*** Records provided

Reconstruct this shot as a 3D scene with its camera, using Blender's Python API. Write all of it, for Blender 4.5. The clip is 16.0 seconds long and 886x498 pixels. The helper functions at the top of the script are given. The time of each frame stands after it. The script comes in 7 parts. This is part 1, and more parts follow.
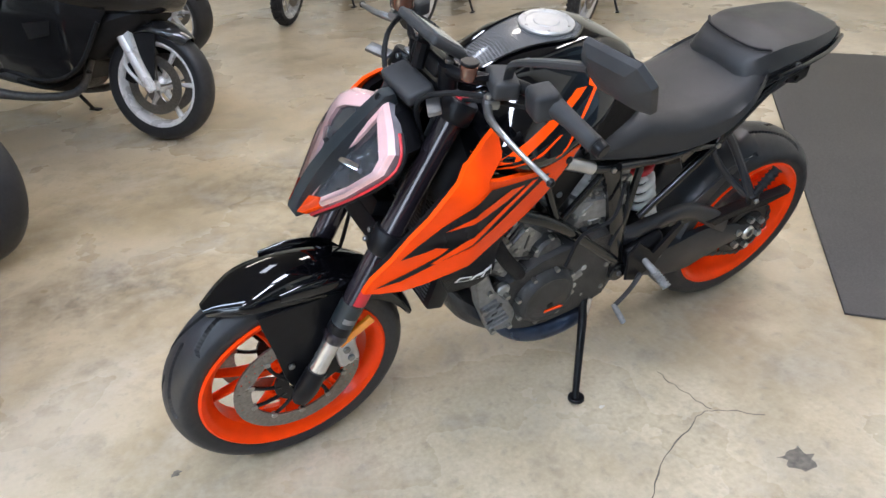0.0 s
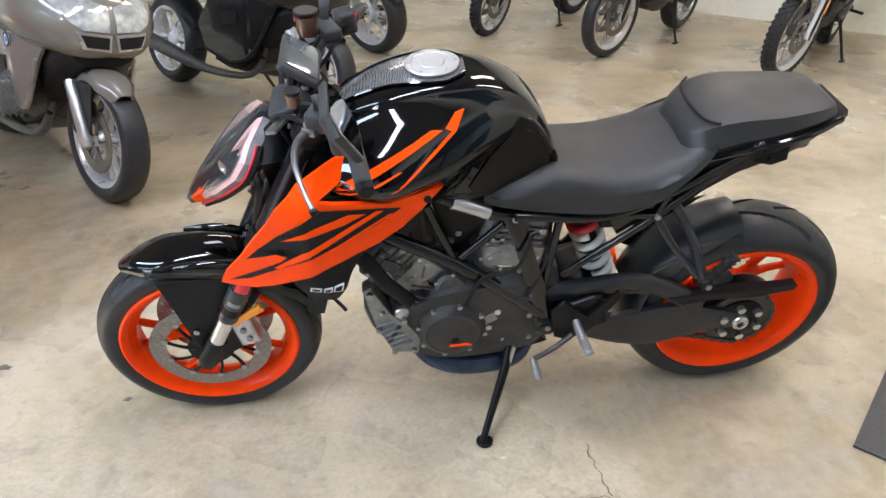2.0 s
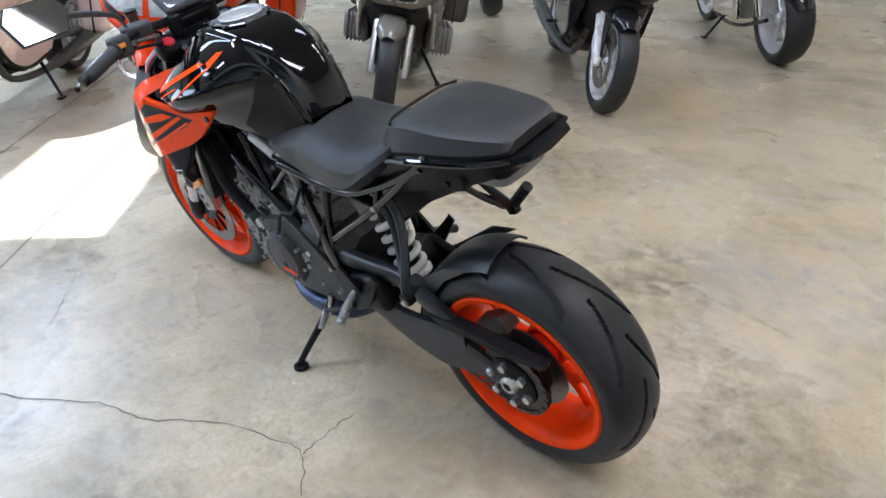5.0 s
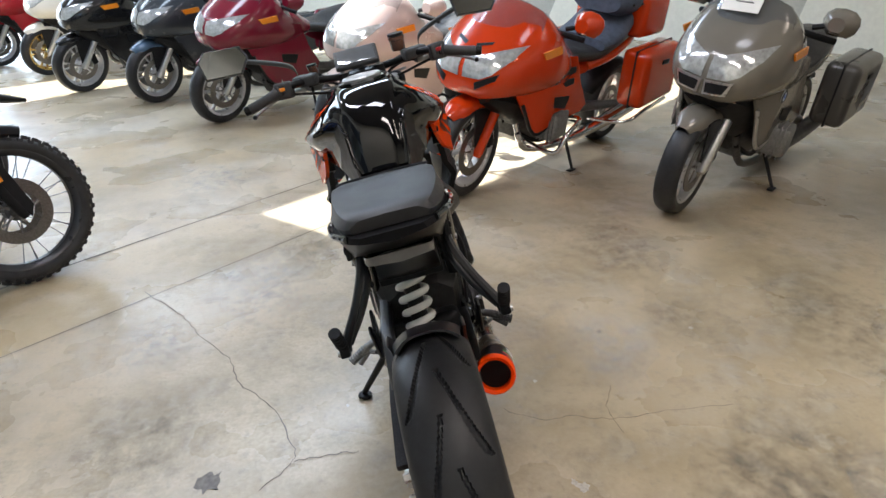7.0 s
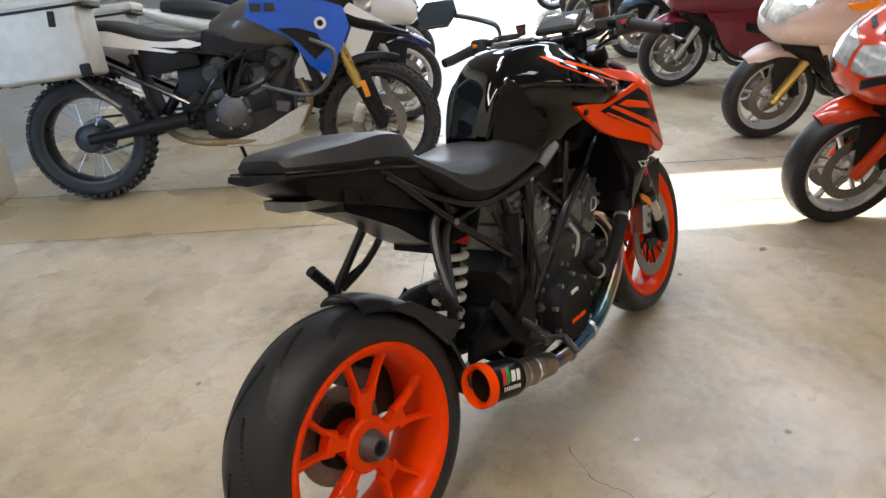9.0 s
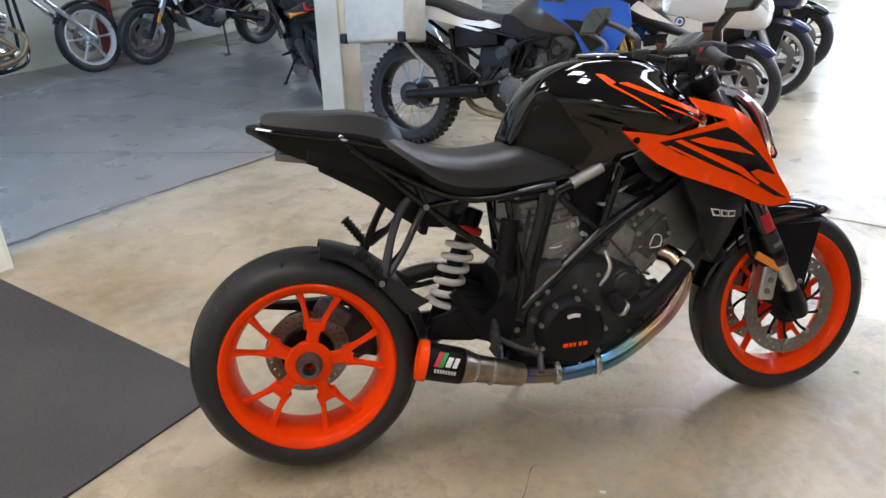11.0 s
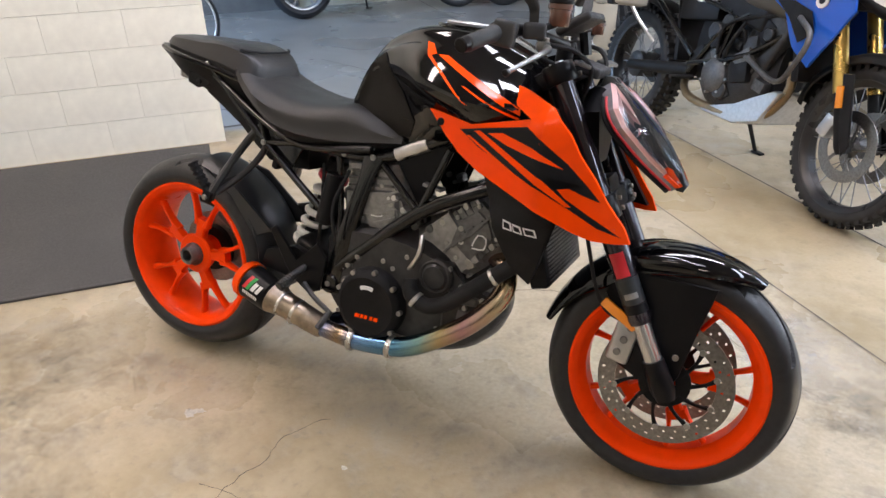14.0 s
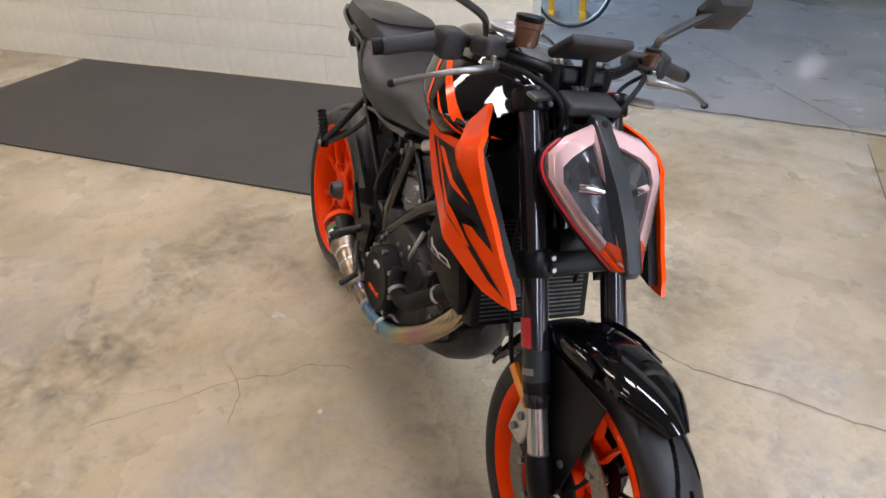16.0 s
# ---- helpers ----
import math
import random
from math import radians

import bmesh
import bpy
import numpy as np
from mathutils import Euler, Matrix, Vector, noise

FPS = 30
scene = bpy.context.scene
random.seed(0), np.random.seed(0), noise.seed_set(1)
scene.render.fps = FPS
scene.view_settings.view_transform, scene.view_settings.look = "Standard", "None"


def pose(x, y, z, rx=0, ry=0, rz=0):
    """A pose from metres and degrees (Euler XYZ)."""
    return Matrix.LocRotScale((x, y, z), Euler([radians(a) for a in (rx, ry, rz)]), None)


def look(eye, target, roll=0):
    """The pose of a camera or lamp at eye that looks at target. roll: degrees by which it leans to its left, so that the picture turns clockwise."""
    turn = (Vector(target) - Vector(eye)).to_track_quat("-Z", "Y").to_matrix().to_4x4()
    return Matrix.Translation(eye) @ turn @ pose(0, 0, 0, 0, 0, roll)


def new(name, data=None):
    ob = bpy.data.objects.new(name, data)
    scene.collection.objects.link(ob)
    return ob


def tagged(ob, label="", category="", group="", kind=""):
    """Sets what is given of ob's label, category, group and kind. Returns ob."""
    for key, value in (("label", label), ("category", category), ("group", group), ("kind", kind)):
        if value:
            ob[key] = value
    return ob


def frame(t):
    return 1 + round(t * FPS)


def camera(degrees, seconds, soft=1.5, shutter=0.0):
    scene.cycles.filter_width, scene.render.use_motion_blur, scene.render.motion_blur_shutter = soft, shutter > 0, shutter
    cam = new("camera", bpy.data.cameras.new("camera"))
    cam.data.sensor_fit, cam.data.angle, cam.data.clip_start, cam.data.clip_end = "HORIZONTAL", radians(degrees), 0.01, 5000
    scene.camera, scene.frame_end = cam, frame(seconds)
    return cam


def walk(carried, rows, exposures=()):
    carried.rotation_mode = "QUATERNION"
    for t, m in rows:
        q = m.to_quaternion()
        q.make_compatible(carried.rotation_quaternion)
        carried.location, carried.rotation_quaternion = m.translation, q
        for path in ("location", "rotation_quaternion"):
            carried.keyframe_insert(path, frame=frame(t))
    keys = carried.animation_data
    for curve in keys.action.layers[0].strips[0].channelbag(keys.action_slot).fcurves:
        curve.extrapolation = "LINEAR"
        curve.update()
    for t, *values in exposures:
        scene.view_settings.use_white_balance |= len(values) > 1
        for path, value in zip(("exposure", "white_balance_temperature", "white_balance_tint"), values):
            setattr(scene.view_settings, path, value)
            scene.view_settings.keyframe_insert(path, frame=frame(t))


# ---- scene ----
cam = camera(64.6, 16.0)
PATH = [
    (0, (1.007, 1.488, 1.405), (0.233, -0.053, 0.392), -1.5),
    (0.5, (0.752, 1.511, 1.405), (0.271, -0.145, 0.392), -1.3),
    (1, (0.538, 1.514, 1.386), (0.272, -0.190, 0.373), -0.8),
    (1.5, (0.386, 1.591, 1.448), (0.216, -0.129, 0.442), -0.5),
    (2, (0.217, 1.751, 1.454), (0.089, 0.012, 0.475), -0.3),
    (2.5, (0.037, 1.796, 1.446), (-0.068, 0.044, 0.487), -0.0),
    (3, (-0.225, 1.719, 1.453), (-0.233, -0.034, 0.491), 0.4),
    (3.2, (-0.340, 1.708, 1.446), (-0.285, -0.047, 0.488), 0.3),
    (3.62, (-0.586, 1.647, 1.443), (-0.377, -0.080, 0.482), 0.3),
    (4.04, (-0.886, 1.582, 1.438), (-0.407, -0.078, 0.466), -0.1),
    (4.46, (-1.204, 1.468, 1.431), (-0.393, -0.052, 0.449), -0.5),
    (4.88, (-1.490, 1.294, 1.427), (-0.355, -0.016, 0.438), -0.9),
    (5.3, (-1.687, 1.083, 1.427), (-0.311, 0.019, 0.440), -1.0),
    (5.5, (-1.753, 0.982, 1.408), (-0.284, 0.054, 0.419), -1.1),
    (6, (-1.870, 0.707, 1.433), (-0.244, 0.070, 0.459), -0.9),
    (6.5, (-1.985, 0.460, 1.457), (-0.214, 0.086, 0.607), -1.1),
    (7, (-2.036, 0.216, 1.437), (-0.213, 0.042, 0.633), -1.0),
    (7.5, (-2.005, -0.092, 1.431), (-0.179, 0.034, 0.624), -1.0),
    (8, (-1.948, -0.452, 1.422), (-0.215, 0.090, 0.584), -1.3),
    (8.5, (-1.769, -0.704, 1.401), (-0.185, 0.161, 0.539), -1.3),
    (9, (-1.552, -0.936, 1.404), (-0.196, 0.250, 0.536), -1.5),
    (9.5, (-1.395, -1.189, 1.430), (-0.299, 0.226, 0.537), -1.4),
    (9.7, (-1.309, -1.271, 1.426), (-0.333, 0.227, 0.530), -1.2),
    (10.12, (-1.119, -1.431, 1.438), (-0.386, 0.206, 0.534), -1.1),
    (10.54, (-0.908, -1.543, 1.447), (-0.385, 0.175, 0.549), -1.0),
    (10.96, (-0.687, -1.616, 1.451), (-0.342, 0.146, 0.567), -1.0),
    (11.38, (-0.459, -1.657, 1.449), (-0.266, 0.129, 0.582), -1.0),
    (11.8, (-0.225, -1.676, 1.440), (-0.165, 0.132, 0.585), -1.0),
    (12, (-0.143, -1.664, 1.442), (-0.123, 0.148, 0.594), -1.0),
    (12.5, (0.174, -1.647, 1.418), (0.017, 0.161, 0.577), -1.0),
    (13, (0.394, -1.615, 1.412), (0.035, 0.147, 0.536), -0.9),
    (13.5, (0.626, -1.479, 1.419), (0.026, 0.203, 0.519), -1.0),
    (14, (0.890, -1.383, 1.421), (0.080, 0.169, 0.455), -1.1),
    (14.5, (1.119, -1.253, 1.449), (0.104, 0.155, 0.455), -1.1),
    (15, (1.274, -1.011, 1.436), (0.046, 0.212, 0.438), -1.1),
    (15.5, (1.425, -0.786, 1.441), (-0.010, 0.158, 0.415), -1.1),
    (16, (1.567, -0.526, 1.455), (-0.026, 0.118, 0.431), -1.4),
]
walk(cam, [(t, look(eye, target, roll)) for t, eye, target, roll in PATH],
     [(0.0, 2.31, 5800, 10), (0.6, 2.41, 5800, 10), (1.6, 2.44, 5850, 10), (2.5, 2.43, 6050, 11), (3.2, 2.36, 6000, 11), (5.5, 2.1, 5450, 10), (6.5, 1.9, 5850, 10),
      (7.5, 1.78, 6250, 10), (9.0, 1.88, 6350, 11), (12.0, 2.17, 6050, 13), (14.0, 2.29, 6350, 15), (16.0, 2.0, 6400, 16)])

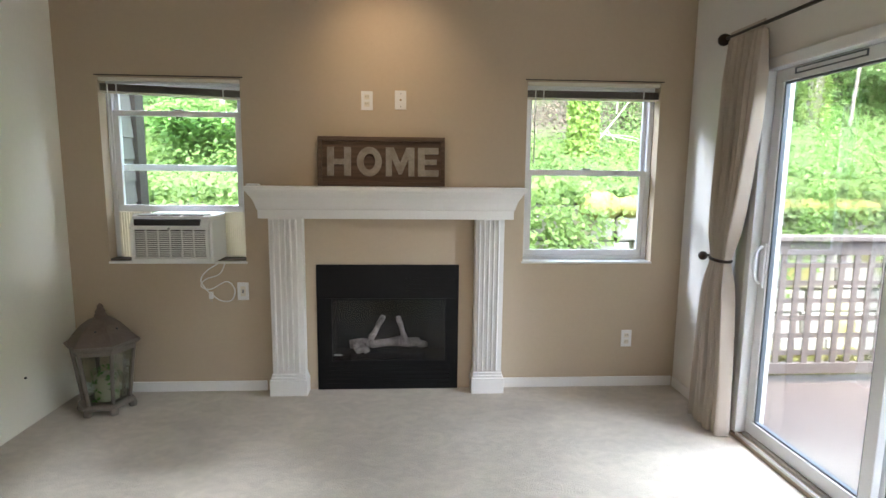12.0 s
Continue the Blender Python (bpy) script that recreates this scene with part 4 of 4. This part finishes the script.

******

## Aim
Copy the records above exactly, from the first line through the line containing "from math import radians", and leave out the pictures.

## Worked answer
Reconstruct this shot as a 3D scene with its camera, using Blender's Python API. Write all of it, for Blender 4.5. The clip is 16.0 seconds long and 886x498 pixels. The helper functions at the top of the script are given. The time of each frame stands after it. The script comes in 7 parts. This is part 1, and more parts follow.
0.0 s
2.0 s
5.0 s
7.0 s
9.0 s
11.0 s
14.0 s
16.0 s
# ---- helpers ----
import math
import random
from math import radians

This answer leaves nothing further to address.